GitHub Action Options

Input

Optional configurations to alter the files and folders used by the GitHub Action can be found below.

| Name | Description | Default | | -------------------- | -------------------------------------------------------------------------------------------- | ---------------------------------------- | | configuration_file | File path to configuration file | insta-integration.yaml | | insta_infra_folder | Folder path to insta-infra (this repository) | ${HOME}/.insta-integration/insta-infra | | base_folder | Folder path to use for execution files | ${HOME}/.insta-integration | | data_caterer_version | Version of data-caterer Docker image | 0.12.1 |

To use these configurations, alter your .github/workflows/integration-test.yaml.

name: Integration Test
on:
  push:
    branches:
      - *
jobs:
  integration-test:
    name: Integration Test
    runs-on: ubuntu-latest
    steps:
      - name: Run integration tests
        uses: data-catering/insta-integration@v1
        with:
          configuration_file: my/custom/folder/insta-integration.yaml

Output

If you want to use the output of the GitHub Action, the following attributes are available:

| Name | Description | | ----------------------- | ------------------------------------------------------------ | | num_records_generated | Total number of records generated. | | num_success_validations | Total number of successful validations. | | num_failed_validations | Total number of failed validations. | | num_validations | Total number of validations. | | validation_success_rate | Success rate of validations (i.e. 0.75 = 75% success rate). | | full_result | All result details as JSON (data generation and validation). |

For example, you can print out the results like below:

- name: Run integration tests
  id: test-action
  uses: data-catering/insta-integration@v1
- name: Print Output
  id: output
  run: |
    echo "Records generated:         ${{ steps.test-action.outputs.num_records_generated }}"
    echo "Successful validations:    ${{ steps.test-action.outputs.num_success_validations }}"
    echo "Failed validations:        ${{ steps.test-action.outputs.num_failed_validations }}"
    echo "Number of validations:     ${{ steps.test-action.outputs.num_validations }}"
    echo "Validation success rate:   ${{ steps.test-action.outputs.validation_success_rate }}"

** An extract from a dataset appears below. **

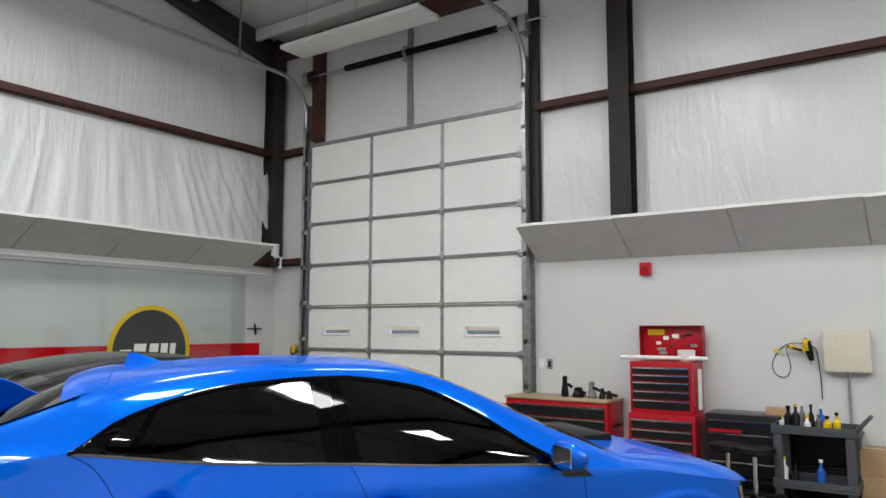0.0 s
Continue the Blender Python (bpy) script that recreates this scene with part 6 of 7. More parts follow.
    part("wiper", tube_bm([(2.35, 0.25, 0.925), (2.28, 0.5, 0.985), (2.24, 0.85, 1.01)], 0.008, 6), M_BLACK_PLASTIC, car)
    # wheels
    for x in BLUE["axles"]:
        for y, s in ((-0.004, -1), (2 * H + 0.004, 1)):
            w = wheel(car, x, y, BLUE["axle_z"], BLUE["axle_z"], s, ring=M_CALIPER)
            pts = [(x + 0.135 * math.cos(radians(a)), y - s * 0.1, BLUE["axle_z"] + 0.135 * math.sin(radians(a))) for a in range(135, 200, 8)]
            part("brake_caliper", tube_bm(pts, 0.03, 10, smooth=False), M_CALIPER, w, "red brake caliper")
            part("wheel_liner", lathe_bm([(0.355, -s * 0.30), (0.358, -s * 0.02)], "Y", 40, (x, y, BLUE["axle_z"] + 0.0), False), M_RUBBER, car)
    # wing
    for mir in (0, 1):
        def yy(v):
            return 2 * H - v if mir else v
        bm = bmesh.new()
        outer = [(-0.75, 1.277), (-0.66, 1.279), (-0.56, 1.268), (-0.51, 1.25), (-0.468, 1.232), (-0.418, 1.199), (-0.372, 1.178), (-0.322, 1.153), (-0.288, 1.11), (-0.345, 1.071), (-0.436, 1.063), (-0.525, 1.061), (-0.62, 1.064), (-0.615, 1.104), (-0.69, 1.195)]
        lay = []
        for t, k in ((0.0, 0.97), (0.006, 1.0), (0.026, 1.0), (0.032, 0.97)):
            cx, cz = -0.5, 1.17
            lay.append([bm.verts.new((cx + (a - cx) * k, yy(0.07 + t + 0.1 * (-0.265 - a) + 0.45 * (b - 1.09)), cz + (b - cz) * k)) for a, b in outer])
        for a, b in zip(lay, lay[1:]):
            for i in range(len(outer)):
                bm.faces.new((a[i], a[(i + 1) % len(outer)], b[(i + 1) % len(outer)], b[i]))
        bm.faces.new(lay[0])
        bm.faces.new(lay[-1][::-1])
        part("wing_endplate", bm, M_CAR_BLUE, car, "blue wing endplate")
    foil = [(-0.76, 1.262), (-0.75, 1.276), (-0.70, 1.292), (-0.62, 1.298), (-0.57, 1.29), (-0.555, 1.276), (-0.60, 1.25), (-0.68, 1.24), (-0.73, 1.245)]
    bm = bmesh.new()
    lay = []
    for k in range(25):
        f = k / 24
        y = 0.222 + (2 * H - 0.444) * f
        arch_z = 0.035 * math.sin(math.pi * f) ** 0.5 - 0.035 * abs(2 * f - 1) ** 5
        lay.append([bm.verts.new((a, y, b + arch_z)) for a, b in foil])
    for a, b in zip(lay, lay[1:]):
        for i in range(len(foil)):
            bm.faces.new((a[i], a[(i + 1) % len(foil)], b[(i + 1) % len(foil)], b[i]))
    part("wing_blade", bm, M_GLOSS_BLACK, car, "gloss black wing blade")
    # roof-end spoiler and fin
    fin = bmesh.new()
    lay = []
    for k, wv in ((0.0, 0.034), (0.35, 0.026), (0.7, 0.014), (1.0, 0.004)):
        x0, x1 = 0.10 + 0.02 * k, 0.31 - 0.15 * k
        lay.append([fin.verts.new((x0 + (x1 - x0) * i / 5, 0.90 + sgn * wv * math.sin(math.pi * min(1, (i + 0.6) / 6)), 1.352 + 0.058 * k)) for sgn, rng in ((1, range(6)), (-1, range(5, -1, -1))) for i in rng])
    for a, b in zip(lay, lay[1:]):
        for i in range(12):
            fin.faces.new((a[i], a[(i + 1) % 12], b[(i + 1) % 12], b[i]))
    fin.faces.new(lay[-1])
    part("antenna_fin", fin, M_CAR_BLUE, car, "blue shark-fin antenna")
    # mirror
    part("mirror_arm", tube_bm([(1.93, 0.03, 0.925), (1.93, -0.03, 0.93), (1.92, -0.07, 0.95)], 0.02, 10), M_GLOSS_BLACK, car)
    for mir in (0, 1):
        bm = bmesh.new()
        bmesh.ops.create_icosphere(bm, subdivisions=3, radius=1)
        for v in bm.verts:
            c = v.co.copy()
            v.co = Vector((1.93 + 0.065 * c.x - 0.02 * c.y, -0.10 + 0.105 * c.y, 0.985 + 0.062 * c.z))
            if v.co.x < 1.90:
                v.co.x = 1.90
            if mir:
                v.co.y = 2 * H - v.co.y
        mr = part("mirror_cap", bm, M_CAR_BLUE, car, "blue door mirror")
        part("mirror_glass", box_bm((1.895, (-0.18 if not mir else 2 * H + 0.03), 0.945), (1.899, (-0.03 if not mir else 2 * H + 0.18), 1.025)), M_CHROME, mr)
    part("mirror_base", sh.patch_bm([(1.97, 0.875), (2.12, 0.87), (2.07, 0.905), (1.95, 0.915)], 0.008), M_BLACK_PLASTIC, car)
    # cabin
    part("cabin_floor", box_bm((-0.4, 0.2, 0.3), (2.2, 2 * H - 0.2, 0.5)), M_SEAT, car)
    part("dashboard", box_bm((1.75, 0.2, 0.5), (2.2, 2 * H - 0.2, 0.93), 0.05), M_SEAT, car)
    part("rear_seat", merge(box_bm((0.15, 0.25, 0.5), (0.55, 2 * H - 0.25, 0.7), 0.05), moved(box_bm((-0.07, 0.25, 0), (0.07, 2 * H - 0.25, 0.5), 0.05), pose(0.2, 0, 0.62, 0, -15, 0))), M_SEAT, car)
    for y in (0.48, 1.32):
        part("front_seat", merge(box_bm((0.95, y - 0.25, 0.45), (1.4, y + 0.25, 0.62), 0.06), moved(box_bm((-0.07, -0.24, 0), (0.07, 0.24, 0.52), 0.06), pose(0.95, y, 0.6, 0, -14, 0)), moved(box_bm((-0.05, -0.13, 0.52), (0.05, 0.13, 0.69), 0.04), pose(0.95, y, 0.6, 0, -14, 0))), M_SEAT, car)
        part("headrest", box_bm((0.05, y - 0.12, 1.08), (0.13, y + 0.12, 1.22), 0.035), M_SEAT, car)
    part("headliner", strip_part(secs, 9, 11, 0.05, 1.3, H, False, -0.03), M_SEAT, car)
    part("steering_wheel", lathe_bm([(0.16, -0.014), (0.178, -0.01), (0.178, 0.01), (0.16, 0.014), (0.16, -0.014)], "X", 28, (1.65, 1.32, 0.88), False), M_BLACK_PLASTIC, car)
    return car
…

JSON Schema for insta-integration.yaml

A JSON Schema has been created to help guide users on what is possible in the insta-integration.yaml. The links below show how you can import the schema in your favourite IDE:

Validate JSON Schema

Using the following tool ajv.

Validate the JSON Schema:

ajv compile --spec=draft2019 -s schema/insta-integration-config-latest.json

Validate a insta-integration.yaml file:

ajv validate --spec=draft2019 -s schema/insta-integration-config-latest.json -d example/postgres-to-csv.yaml

Example Flows

Examples can be found here.

Why Integration Test?

It is the closest you get to simulating production. This involves:

  • Test your application/job end-to-end
  • Connect to data sources
  • Production-like data processed